Selain itu, Jepang juga merupakan negara tujuan ekspor dari Bali pada urutan ke-3, setelah Amerika dan Australia. Ekspor Bali ke Amerika, dari Januari - November 2017, itu mencapai 176,67 juta dolar AS. Naik 45,68 persen dibandingkan periode yang sama tahun 2016.
Ekspor Bali ke Australia dari Januari-November 2017 mencapai 118.71 juta dolar AS, naik 142,13 persen dibandingkan periode yang sama tahun 2016.
"Posisi ke-4 adalah China, dimana ekspor Bali ke negeri Panda itu, periode Januari-November 2017, sebesar 36,589 juta dolar AS. Sementara posisi ke-5 adalah Perancis, dimana ekspor Bali ke negara Eiffel itu, periode Januari-November 2017, mencapai 32,654 juta dolar AS," katanya.

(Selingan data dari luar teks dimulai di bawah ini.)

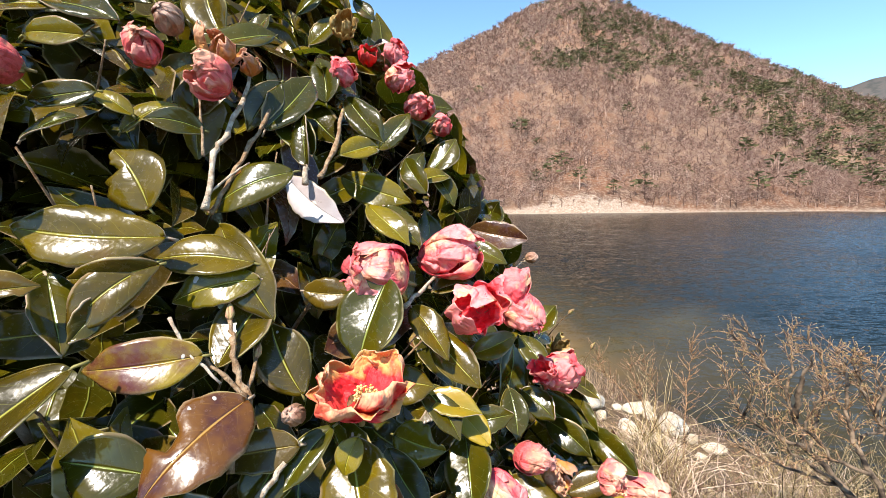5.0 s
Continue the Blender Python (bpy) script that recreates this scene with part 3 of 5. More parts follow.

Ada lima besar komoditas ekspor Bali dari periode Januari-November 2017 ke pasar internasional yakni ikan tuna nilai 136,47 juta dolar AS, disusul tekstil dan produk tekstil sebesar 86,65 juta dolar AS, kerajinan kayu 77 juta dolar AS, kerajinan furniture 32 juta dolar AS dan kerajinan perak 30,39 juta dolar AS.
Sedangkan kunjungan turis Jepang ke Bali dari tahun 2012 -2017 selalu meningkat dan selalu menempati urutan ke-3 setelah Australia dan China.
"Rata-rata turis Jepang tinggal di Bali antara 9-10 hari. Ini menunjukkan kecintaan orang Jepang terhadap Bali sangat tinggi," kata Alit Wiraputra.
Dalam simposium memperingati hubungan Indonesia-Jepang ke-60 tahun menghadirkan pembicara lainnya ialah Konjen Jepang di Denpasar Hirohisa Chiba, Prof Dr I Made Bandem, seorang budayawan, dan Prof Dr Ir Dewa Ngurah Suprapta.